Dernière caractéristique de ces fictions, selon l’auteur : elles tentent de prendre des distances avec le présentisme dans lequel la plupart d’entre nous semble se réfugier, si l’on en croit l’historien François Hartog. Dans le présentisme, aucun futur n’est possible ou envisageable, ou du moins aucune action ne semble pouvoir proposer autre chose, une autre forme de la vie humaine et/ou collective. Les apocalypses dont il est question ici, en revanche, donnent à chacun l’opportunité de cultiver son enracinement terrestre, en inscrivant dans le temps la promesse d’un autre monde. (...)

Un autre monde est donc possible, sous la condition d’une critique radicale du nôtre. (...)

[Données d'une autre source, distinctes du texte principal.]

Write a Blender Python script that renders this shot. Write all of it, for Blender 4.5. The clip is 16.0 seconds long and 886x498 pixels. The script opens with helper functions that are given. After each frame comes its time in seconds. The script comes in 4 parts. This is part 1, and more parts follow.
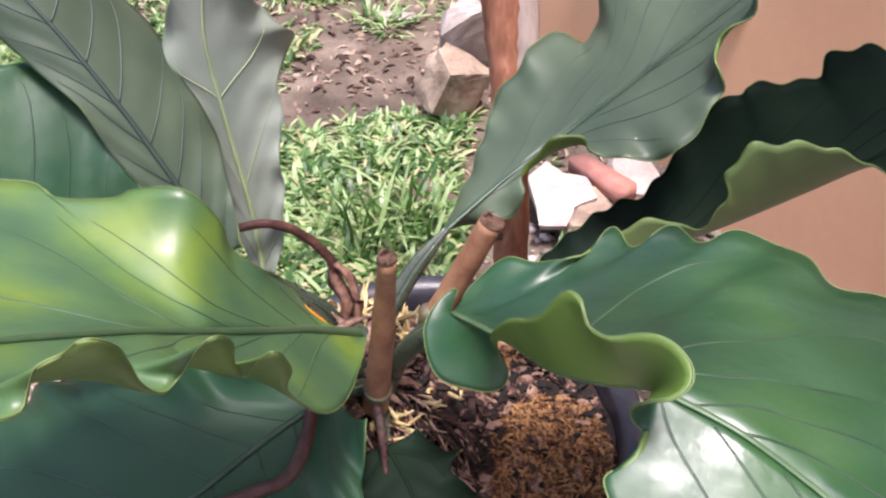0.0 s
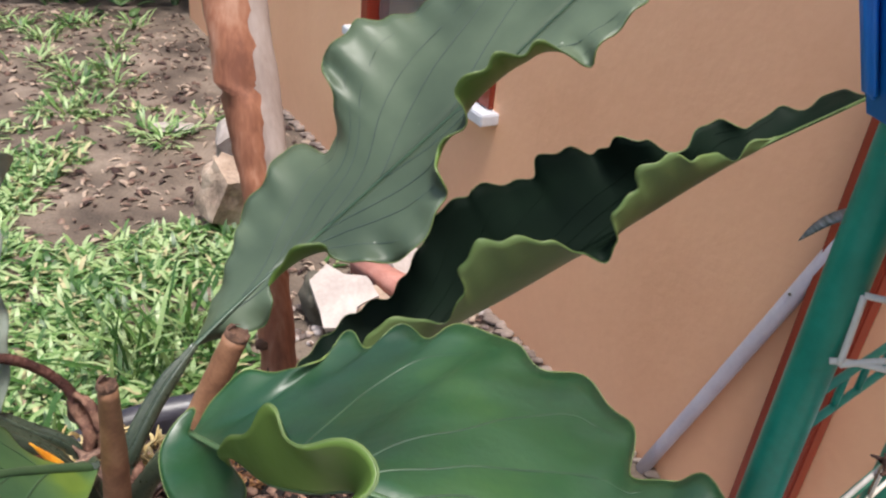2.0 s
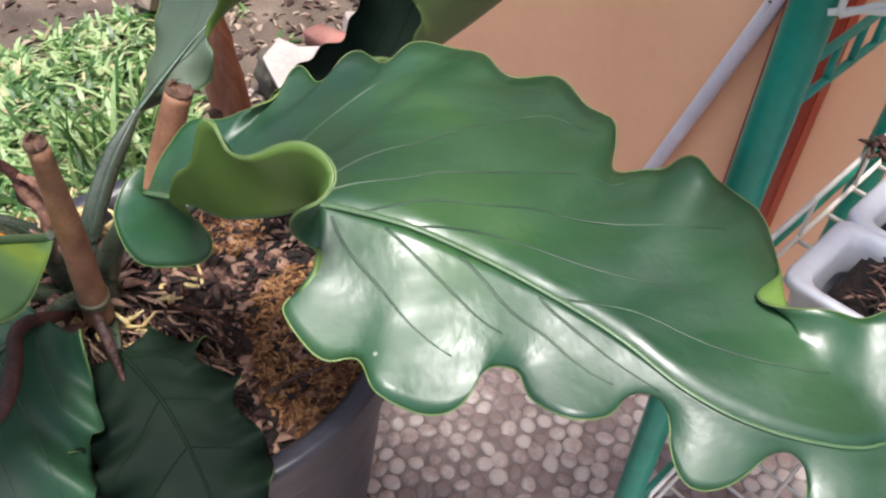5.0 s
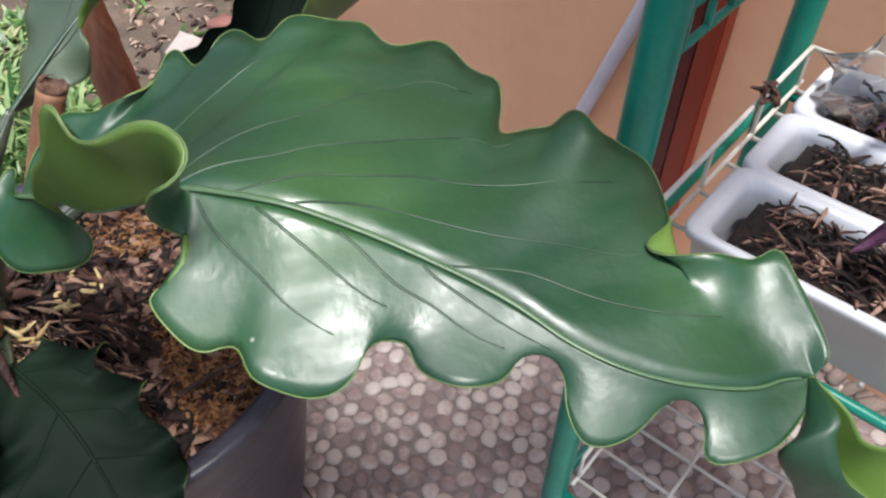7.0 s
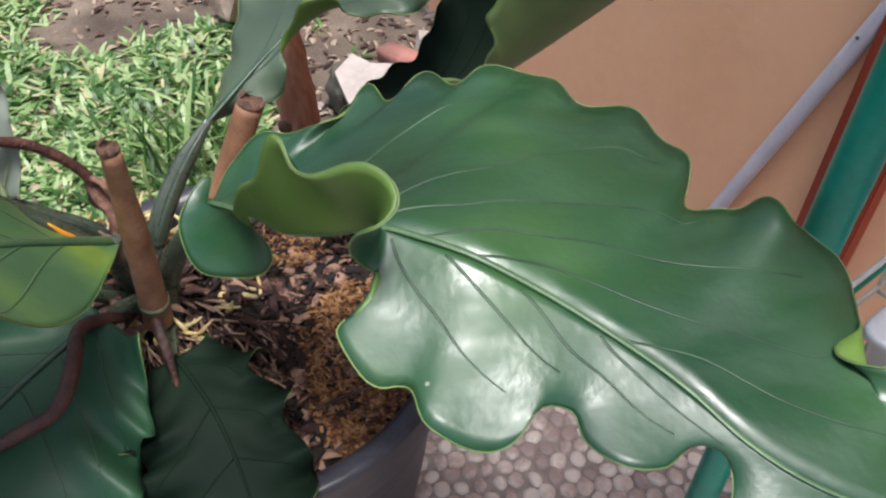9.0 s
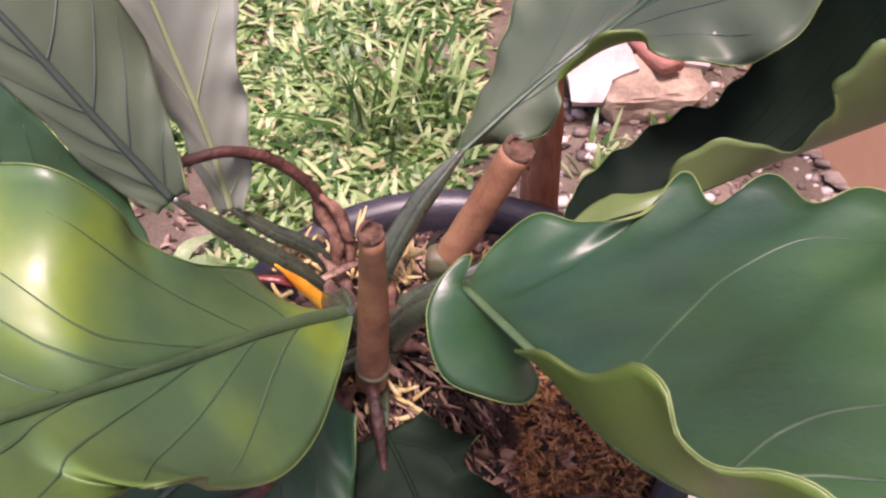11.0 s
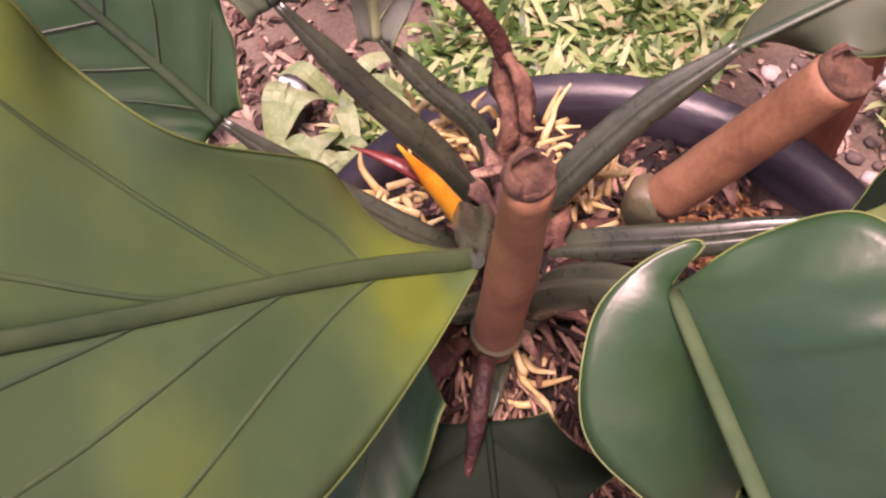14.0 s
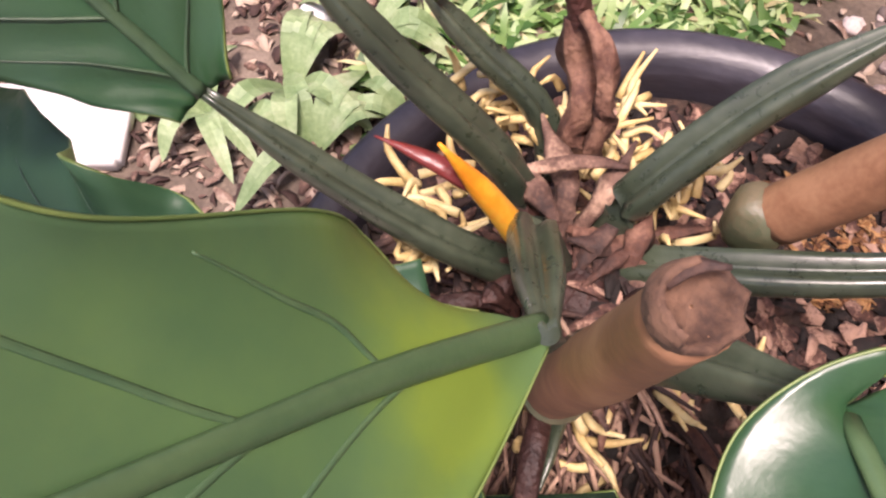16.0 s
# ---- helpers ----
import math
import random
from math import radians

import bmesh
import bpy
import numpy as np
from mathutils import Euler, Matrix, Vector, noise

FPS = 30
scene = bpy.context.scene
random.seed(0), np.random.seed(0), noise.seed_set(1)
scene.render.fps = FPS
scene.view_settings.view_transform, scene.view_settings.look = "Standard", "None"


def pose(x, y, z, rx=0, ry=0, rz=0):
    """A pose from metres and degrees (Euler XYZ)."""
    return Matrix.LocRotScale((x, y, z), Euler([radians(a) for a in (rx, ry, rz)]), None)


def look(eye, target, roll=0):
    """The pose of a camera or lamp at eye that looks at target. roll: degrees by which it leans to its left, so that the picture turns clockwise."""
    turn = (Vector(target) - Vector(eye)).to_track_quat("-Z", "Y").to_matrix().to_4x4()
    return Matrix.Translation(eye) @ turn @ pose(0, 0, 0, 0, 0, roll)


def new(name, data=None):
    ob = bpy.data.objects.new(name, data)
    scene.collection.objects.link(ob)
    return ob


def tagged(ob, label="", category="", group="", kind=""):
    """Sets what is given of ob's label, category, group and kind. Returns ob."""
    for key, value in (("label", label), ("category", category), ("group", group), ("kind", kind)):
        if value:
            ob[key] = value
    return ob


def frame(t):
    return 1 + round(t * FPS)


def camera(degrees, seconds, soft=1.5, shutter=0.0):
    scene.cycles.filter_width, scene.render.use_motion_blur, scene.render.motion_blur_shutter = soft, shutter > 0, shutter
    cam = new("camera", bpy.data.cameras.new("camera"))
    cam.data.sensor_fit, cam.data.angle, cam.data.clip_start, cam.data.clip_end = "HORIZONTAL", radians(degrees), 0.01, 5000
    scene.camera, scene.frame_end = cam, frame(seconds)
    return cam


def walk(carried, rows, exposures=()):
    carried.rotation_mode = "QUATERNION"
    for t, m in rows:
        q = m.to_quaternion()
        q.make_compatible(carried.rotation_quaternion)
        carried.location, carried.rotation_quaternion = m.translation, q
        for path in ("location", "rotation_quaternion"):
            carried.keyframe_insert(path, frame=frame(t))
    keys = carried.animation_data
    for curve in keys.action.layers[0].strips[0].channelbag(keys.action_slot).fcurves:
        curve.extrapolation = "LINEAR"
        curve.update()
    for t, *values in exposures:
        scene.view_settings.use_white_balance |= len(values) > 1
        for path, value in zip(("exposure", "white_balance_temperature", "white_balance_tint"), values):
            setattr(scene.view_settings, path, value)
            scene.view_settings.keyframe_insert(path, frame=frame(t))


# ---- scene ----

# ---- camera and walk ----
cam = camera(58.5, 16.0, soft=2.3)
PATH = [
    (0.0, 0.3689, 0.3436, 1.0456, 52.19, -1.29, 5.64),
    (0.5, 0.3849, 0.3305, 1.0613, 54.80, -2.63, 2.15),
    (1.0, 0.4043, 0.3192, 1.0741, 57.03, -3.60, -1.51),
    (1.5, 0.4280, 0.3302, 1.0819, 58.25, -3.91, -5.06),
    (2.0, 0.4307, 0.3325, 1.0646, 60.06, -5.03, -8.17),
    (2.5, 0.4334, 0.3345, 1.0634, 59.54, -4.36, -10.48),
    (3.0, 0.4377, 0.3400, 1.0570, 56.61, -3.21, -11.22),
    (3.5, 0.4415, 0.3451, 1.0511, 52.30, -2.27, -11.47),
    (4.0, 0.4342, 0.3401, 1.0143, 50.43, -2.95, -11.41),
    (4.5, 0.4398, 0.3381, 1.0025, 47.73, -2.29, -11.78),
    (5.0, 0.4433, 0.3398, 0.9990, 44.96, -1.04, -13.46),
    (5.2, 0.4418, 0.3451, 1.0016, 43.80, -0.52, -14.79),
    (7.3, 0.4774, 0.3337, 0.9815, 44.08, -0.68, -20.15),
    (7.5, 0.4787, 0.3320, 0.9813, 44.09, -0.47, -20.19),
    (8.0, 0.4734, 0.3321, 0.9851, 44.44, -0.42, -18.37),
    (8.5, 0.4582, 0.3414, 0.9907, 45.29, -0.63, -13.89),
    (9.0, 0.4445, 0.3503, 0.9953, 46.24, -0.57, -7.98),
    (9.5, 0.4325, 0.3589, 1.0053, 46.80, -0.63, -1.89),
    (10.0, 0.4032, 0.3873, 1.0104, 45.90, -0.67, 3.04),
    (10.2, 0.3856, 0.4173, 1.0110, 44.93, -0.21, 2.60),
    (12.3, 0.3533, 0.5961, 0.9171, 36.93, -0.47, 20.42),
    (12.5, 0.3522, 0.6038, 0.9066, 36.53, -0.63, 22.19),
    (13.0, 0.3521, 0.6260, 0.8894, 34.88, -0.41, 25.48),
    (13.5, 0.3477, 0.6462, 0.8729, 32.29, -0.08, 27.37),
    (14.0, 0.3332, 0.6682, 0.8596, 30.30, 0.77, 28.87),
    (14.5, 0.3198, 0.6950, 0.8482, 28.65, 1.35, 30.16),
    (15.0, 0.3021, 0.7185, 0.8245, 27.00, 1.34, 30.55),
    (15.5, 0.2912, 0.7284, 0.8008, 25.68, 0.95, 31.26),
    (16.0, 0.2850, 0.7313, 0.7962, 25.11, 0.72, 32.24),
]

EXPOSURES = [(0.0, 1.10, 6300, 22), (1.0, 1.00, 6400, 15), (3.0, 0.65, 6400, 10), (5.0, 0.95, 6250, 12), (8.5, 0.60, 6150, 8), (10.2, 1.02, 6350, 24), (12.3, 0.98, 7700, 62), (14.0, 1.0, 7800, 62), (15.0, 1.06, 7400, 44), (16.0, 1.14, 7000, 31)]
walk(cam, [(t, pose(x, y, z, rx, ry, rz)) for t, x, y, z, rx, ry, rz in PATH], EXPOSURES)

# ---- light ----
world = bpy.data.worlds.new("overcast_garden_sky")
scene.world = world
world.use_nodes = True
wn = world.node_tree.nodes
sky = wn.new("ShaderNodeTexSky")
sky.sky_type = "NISHITA"
sky.sun_disc = False
sky.sun_elevation, sky.sun_rotation = radians(77), radians(170)
sky.dust_density, sky.ozone_density = 4.0, 0.6
wn["Background"].inputs["Strength"].default_value = 0.125
world.node_tree.links.new(sky.outputs["Color"], wn["Background"].inputs["Color"])
sun = new("sun", bpy.data.lights.new("sun", "SUN"))
sun.data.energy, sun.data.angle, sun.data.color = 3.1, radians(16), (1.0, 0.96, 0.9)
sun.matrix_world = look((0.15, -0.80, 3.6), (0, 0, 0))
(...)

les apocalypses critiques ont le mérite, face aux discours de l’anthropocène, de souligner que toute l’humanité n’est pas responsable au même titre des dégâts constatés, et de rappeler quel type d’humain (l’anthropos, justement) est engagé dans cette dynamique, autrement dit, l’homme moderne. Quant au discours sur l’inéluctabilité de l’apocalypse, il ne se déroule pas, dans l’apocalypse critique, comme dans les discours postmodernes de l’anthropocène. Les récits ne promeuvent pas le conservatisme ou le présentisme contre les inventions de la modernité.

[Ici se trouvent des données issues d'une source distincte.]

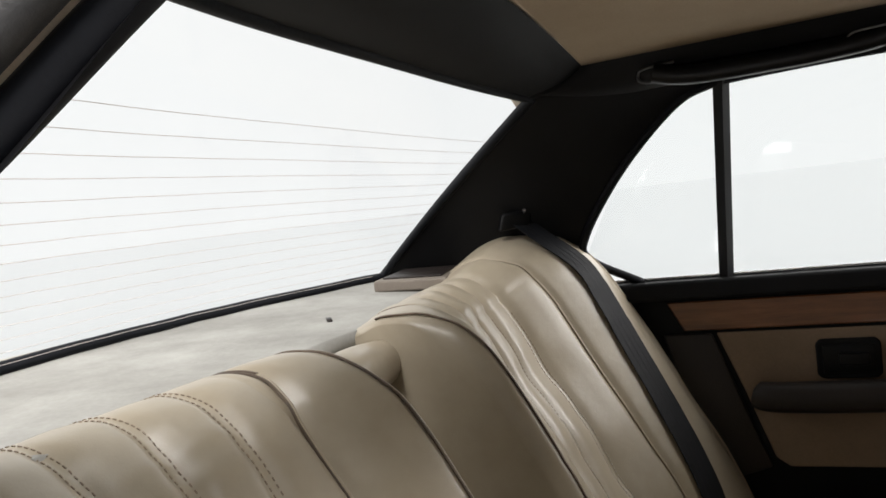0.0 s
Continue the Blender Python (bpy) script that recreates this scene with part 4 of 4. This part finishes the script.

Sans doute ferait-on donc mieux de parler de capitalocène plutôt que d’anthropocène. Les responsabilités seraient mieux distribuées. On citerait moins « la » catastrophe historique de la fin du monde, que « des » catastrophes sur lesquelles il serait encore possible d’agir.

L’auteur renforce alors son optique à l’aide des écrits d’Hannah Arendt (...)

L’affirmation poétique de ces fictions donne corps à des préoccupations différentes : apprendre à se situer dans le présent, et y puiser l’énergie du désespoir grâce à laquelle révoquer l’ancien monde mais au profit d’un nouveau monde éventuel.